▶ Problem details
Isolate every line in the data with the string "Python" and copy it.

▶ Stored records
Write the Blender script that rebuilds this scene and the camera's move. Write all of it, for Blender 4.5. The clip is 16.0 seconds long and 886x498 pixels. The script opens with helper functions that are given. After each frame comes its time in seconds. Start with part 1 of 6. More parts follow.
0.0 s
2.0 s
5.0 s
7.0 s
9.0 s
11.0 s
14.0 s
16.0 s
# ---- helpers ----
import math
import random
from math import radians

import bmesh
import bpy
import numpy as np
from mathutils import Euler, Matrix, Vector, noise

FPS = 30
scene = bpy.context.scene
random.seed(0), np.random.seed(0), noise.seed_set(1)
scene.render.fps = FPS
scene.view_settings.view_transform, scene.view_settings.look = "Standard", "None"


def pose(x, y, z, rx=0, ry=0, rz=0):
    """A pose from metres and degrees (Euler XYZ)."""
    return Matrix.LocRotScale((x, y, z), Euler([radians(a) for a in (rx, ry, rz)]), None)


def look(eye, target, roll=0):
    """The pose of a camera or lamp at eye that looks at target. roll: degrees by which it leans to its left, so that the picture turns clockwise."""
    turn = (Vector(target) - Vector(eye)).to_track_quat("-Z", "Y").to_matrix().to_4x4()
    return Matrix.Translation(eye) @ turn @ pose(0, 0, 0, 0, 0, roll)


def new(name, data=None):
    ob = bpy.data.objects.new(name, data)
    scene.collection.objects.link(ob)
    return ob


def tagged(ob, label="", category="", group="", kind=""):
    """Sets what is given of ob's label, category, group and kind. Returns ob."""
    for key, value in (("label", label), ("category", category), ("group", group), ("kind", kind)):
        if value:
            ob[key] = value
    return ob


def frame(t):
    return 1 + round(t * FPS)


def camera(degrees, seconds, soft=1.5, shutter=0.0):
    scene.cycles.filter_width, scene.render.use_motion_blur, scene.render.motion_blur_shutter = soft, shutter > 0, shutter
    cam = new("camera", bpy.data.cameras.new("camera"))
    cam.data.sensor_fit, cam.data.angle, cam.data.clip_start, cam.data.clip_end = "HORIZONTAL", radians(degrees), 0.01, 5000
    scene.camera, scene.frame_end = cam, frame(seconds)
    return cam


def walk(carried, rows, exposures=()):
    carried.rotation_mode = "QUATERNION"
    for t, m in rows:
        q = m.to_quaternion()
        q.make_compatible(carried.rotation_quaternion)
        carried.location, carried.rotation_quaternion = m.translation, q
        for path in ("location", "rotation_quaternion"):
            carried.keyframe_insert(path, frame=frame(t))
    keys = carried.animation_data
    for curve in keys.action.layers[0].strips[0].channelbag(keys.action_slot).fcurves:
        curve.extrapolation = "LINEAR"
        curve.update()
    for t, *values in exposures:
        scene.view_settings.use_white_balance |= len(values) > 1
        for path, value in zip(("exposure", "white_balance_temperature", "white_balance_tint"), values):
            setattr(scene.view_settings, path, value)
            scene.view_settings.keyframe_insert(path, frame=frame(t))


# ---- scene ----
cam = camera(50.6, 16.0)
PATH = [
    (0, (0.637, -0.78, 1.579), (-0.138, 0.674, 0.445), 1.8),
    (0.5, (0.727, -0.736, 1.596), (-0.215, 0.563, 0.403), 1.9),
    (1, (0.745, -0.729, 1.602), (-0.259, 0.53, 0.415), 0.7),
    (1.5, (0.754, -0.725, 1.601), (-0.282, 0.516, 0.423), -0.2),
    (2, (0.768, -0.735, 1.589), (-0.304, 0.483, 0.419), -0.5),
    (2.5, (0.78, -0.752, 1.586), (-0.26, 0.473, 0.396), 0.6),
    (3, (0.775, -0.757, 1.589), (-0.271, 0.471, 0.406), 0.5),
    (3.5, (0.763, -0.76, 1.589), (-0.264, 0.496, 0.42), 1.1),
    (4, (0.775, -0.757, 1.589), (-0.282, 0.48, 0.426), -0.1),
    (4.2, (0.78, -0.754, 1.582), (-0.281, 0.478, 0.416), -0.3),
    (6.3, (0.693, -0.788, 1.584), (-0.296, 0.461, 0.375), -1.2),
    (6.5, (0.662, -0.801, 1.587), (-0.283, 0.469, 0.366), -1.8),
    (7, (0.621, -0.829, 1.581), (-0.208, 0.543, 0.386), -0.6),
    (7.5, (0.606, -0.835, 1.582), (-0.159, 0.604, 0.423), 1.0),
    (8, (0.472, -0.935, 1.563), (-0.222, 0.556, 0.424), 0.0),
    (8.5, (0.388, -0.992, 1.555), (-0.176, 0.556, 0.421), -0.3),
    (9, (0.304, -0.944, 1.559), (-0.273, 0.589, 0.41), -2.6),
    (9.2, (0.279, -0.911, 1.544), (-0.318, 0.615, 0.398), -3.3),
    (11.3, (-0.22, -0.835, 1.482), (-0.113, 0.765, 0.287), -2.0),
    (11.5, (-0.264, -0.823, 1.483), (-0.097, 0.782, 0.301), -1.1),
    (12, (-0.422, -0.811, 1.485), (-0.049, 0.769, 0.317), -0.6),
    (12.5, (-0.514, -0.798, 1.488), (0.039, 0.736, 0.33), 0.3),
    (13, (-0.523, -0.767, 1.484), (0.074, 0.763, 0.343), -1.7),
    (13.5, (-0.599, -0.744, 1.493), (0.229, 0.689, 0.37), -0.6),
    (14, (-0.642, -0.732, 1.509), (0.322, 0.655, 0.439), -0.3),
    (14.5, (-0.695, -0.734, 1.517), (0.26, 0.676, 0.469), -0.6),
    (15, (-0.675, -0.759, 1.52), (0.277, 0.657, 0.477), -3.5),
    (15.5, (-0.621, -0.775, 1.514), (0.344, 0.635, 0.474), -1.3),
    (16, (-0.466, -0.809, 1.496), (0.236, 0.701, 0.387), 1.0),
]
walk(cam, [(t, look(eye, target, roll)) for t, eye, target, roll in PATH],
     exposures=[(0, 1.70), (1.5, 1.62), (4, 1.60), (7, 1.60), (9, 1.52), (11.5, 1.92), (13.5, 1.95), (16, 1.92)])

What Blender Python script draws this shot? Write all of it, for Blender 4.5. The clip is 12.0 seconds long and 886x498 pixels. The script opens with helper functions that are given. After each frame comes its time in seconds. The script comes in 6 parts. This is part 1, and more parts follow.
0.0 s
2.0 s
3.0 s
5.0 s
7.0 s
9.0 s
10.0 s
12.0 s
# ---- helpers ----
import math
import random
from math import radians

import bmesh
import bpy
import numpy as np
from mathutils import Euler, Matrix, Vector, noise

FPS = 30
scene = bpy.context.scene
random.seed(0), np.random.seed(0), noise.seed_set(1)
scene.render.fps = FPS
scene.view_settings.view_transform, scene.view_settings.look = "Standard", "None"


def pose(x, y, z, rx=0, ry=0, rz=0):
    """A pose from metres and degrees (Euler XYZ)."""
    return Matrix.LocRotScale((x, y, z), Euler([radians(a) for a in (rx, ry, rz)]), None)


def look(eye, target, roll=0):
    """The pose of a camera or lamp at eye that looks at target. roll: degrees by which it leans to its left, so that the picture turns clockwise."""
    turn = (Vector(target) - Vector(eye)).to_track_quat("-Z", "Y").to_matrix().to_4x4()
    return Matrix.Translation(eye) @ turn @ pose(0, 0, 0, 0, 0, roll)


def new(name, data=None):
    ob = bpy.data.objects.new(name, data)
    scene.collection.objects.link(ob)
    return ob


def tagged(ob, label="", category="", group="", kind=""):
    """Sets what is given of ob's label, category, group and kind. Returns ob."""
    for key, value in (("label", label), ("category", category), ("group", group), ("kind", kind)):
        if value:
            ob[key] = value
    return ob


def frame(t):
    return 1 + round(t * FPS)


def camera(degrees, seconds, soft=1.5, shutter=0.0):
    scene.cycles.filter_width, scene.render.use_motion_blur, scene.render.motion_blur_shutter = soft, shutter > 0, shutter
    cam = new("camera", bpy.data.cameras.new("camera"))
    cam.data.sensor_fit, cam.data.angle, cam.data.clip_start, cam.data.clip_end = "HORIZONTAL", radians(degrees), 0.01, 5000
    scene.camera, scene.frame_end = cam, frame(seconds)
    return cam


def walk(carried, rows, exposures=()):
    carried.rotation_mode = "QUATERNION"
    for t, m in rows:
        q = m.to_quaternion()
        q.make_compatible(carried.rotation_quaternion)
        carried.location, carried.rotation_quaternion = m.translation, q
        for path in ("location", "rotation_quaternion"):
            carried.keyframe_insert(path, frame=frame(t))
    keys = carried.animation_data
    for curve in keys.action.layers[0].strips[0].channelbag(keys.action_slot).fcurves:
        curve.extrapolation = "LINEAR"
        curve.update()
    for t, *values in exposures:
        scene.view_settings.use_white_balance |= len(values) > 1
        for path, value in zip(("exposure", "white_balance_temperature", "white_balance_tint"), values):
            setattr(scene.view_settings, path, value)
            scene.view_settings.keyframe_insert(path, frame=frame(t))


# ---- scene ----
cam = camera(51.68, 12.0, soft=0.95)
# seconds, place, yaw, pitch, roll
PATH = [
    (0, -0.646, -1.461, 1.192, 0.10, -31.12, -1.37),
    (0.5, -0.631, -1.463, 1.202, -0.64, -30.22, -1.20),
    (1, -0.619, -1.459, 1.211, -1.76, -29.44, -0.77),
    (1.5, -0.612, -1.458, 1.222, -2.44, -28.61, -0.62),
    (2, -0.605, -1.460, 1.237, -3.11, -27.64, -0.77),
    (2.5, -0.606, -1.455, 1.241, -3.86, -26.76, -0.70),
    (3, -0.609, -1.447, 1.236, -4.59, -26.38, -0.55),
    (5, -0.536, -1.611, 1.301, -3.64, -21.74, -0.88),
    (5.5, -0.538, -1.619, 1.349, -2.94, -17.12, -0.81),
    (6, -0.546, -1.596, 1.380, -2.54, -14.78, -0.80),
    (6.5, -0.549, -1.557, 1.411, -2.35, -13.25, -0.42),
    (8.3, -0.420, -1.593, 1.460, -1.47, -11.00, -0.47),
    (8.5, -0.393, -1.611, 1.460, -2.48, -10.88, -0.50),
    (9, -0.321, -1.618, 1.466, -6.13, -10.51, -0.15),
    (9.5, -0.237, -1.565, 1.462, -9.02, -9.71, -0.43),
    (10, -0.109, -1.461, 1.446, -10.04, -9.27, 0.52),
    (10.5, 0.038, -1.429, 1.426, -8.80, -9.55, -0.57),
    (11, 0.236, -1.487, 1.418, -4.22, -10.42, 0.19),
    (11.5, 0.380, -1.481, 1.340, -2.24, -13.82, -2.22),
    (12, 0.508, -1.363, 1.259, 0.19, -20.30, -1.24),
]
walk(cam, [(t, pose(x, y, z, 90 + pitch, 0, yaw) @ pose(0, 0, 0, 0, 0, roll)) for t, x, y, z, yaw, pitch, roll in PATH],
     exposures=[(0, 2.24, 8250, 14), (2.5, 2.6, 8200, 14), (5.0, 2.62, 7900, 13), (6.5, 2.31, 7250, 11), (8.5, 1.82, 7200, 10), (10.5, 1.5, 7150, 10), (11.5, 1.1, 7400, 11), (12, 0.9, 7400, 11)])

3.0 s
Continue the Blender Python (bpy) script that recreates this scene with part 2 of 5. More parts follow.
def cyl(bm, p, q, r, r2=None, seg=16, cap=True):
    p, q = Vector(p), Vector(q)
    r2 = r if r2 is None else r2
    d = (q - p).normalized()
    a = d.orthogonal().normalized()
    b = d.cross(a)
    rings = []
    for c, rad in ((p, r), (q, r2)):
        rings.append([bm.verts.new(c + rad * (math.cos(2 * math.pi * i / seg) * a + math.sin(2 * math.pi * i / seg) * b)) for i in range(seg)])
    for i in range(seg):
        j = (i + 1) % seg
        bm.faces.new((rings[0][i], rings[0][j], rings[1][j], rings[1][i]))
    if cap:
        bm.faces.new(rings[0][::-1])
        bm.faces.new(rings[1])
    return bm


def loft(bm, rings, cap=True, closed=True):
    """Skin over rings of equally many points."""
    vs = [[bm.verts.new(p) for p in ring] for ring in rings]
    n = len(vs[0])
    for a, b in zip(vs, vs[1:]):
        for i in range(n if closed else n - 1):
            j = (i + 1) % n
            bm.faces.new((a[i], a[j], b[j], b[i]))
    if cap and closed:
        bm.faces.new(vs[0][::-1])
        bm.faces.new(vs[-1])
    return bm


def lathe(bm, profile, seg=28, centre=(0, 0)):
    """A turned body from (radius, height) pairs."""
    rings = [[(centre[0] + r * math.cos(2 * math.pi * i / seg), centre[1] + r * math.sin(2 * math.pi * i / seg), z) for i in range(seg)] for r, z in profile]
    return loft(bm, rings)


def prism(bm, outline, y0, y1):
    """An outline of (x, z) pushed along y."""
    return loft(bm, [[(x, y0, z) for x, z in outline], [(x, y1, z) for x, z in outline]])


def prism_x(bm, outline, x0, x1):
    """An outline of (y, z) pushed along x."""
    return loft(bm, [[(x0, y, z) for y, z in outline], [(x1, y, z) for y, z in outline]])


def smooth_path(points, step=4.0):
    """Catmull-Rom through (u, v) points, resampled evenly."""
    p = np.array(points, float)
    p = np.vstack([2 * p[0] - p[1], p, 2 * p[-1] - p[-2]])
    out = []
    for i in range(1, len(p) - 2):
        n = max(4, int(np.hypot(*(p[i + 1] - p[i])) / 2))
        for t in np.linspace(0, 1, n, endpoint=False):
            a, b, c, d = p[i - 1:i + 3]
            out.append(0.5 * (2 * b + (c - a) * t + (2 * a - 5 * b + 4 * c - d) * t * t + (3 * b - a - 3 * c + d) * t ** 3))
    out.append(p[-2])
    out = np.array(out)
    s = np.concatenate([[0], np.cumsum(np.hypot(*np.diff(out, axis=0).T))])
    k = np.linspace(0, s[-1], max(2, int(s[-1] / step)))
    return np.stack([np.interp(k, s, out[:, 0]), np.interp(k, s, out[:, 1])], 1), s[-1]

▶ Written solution
What Blender Python script draws this shot? Write all of it, for Blender 4.5. The clip is 12.0 seconds long and 886x498 pixels. The script opens with helper functions that are given. After each frame comes its time in seconds. The script comes in 6 parts. This is part 1, and more parts follow.
Continue the Blender Python (bpy) script that recreates this scene with part 2 of 5. More parts follow.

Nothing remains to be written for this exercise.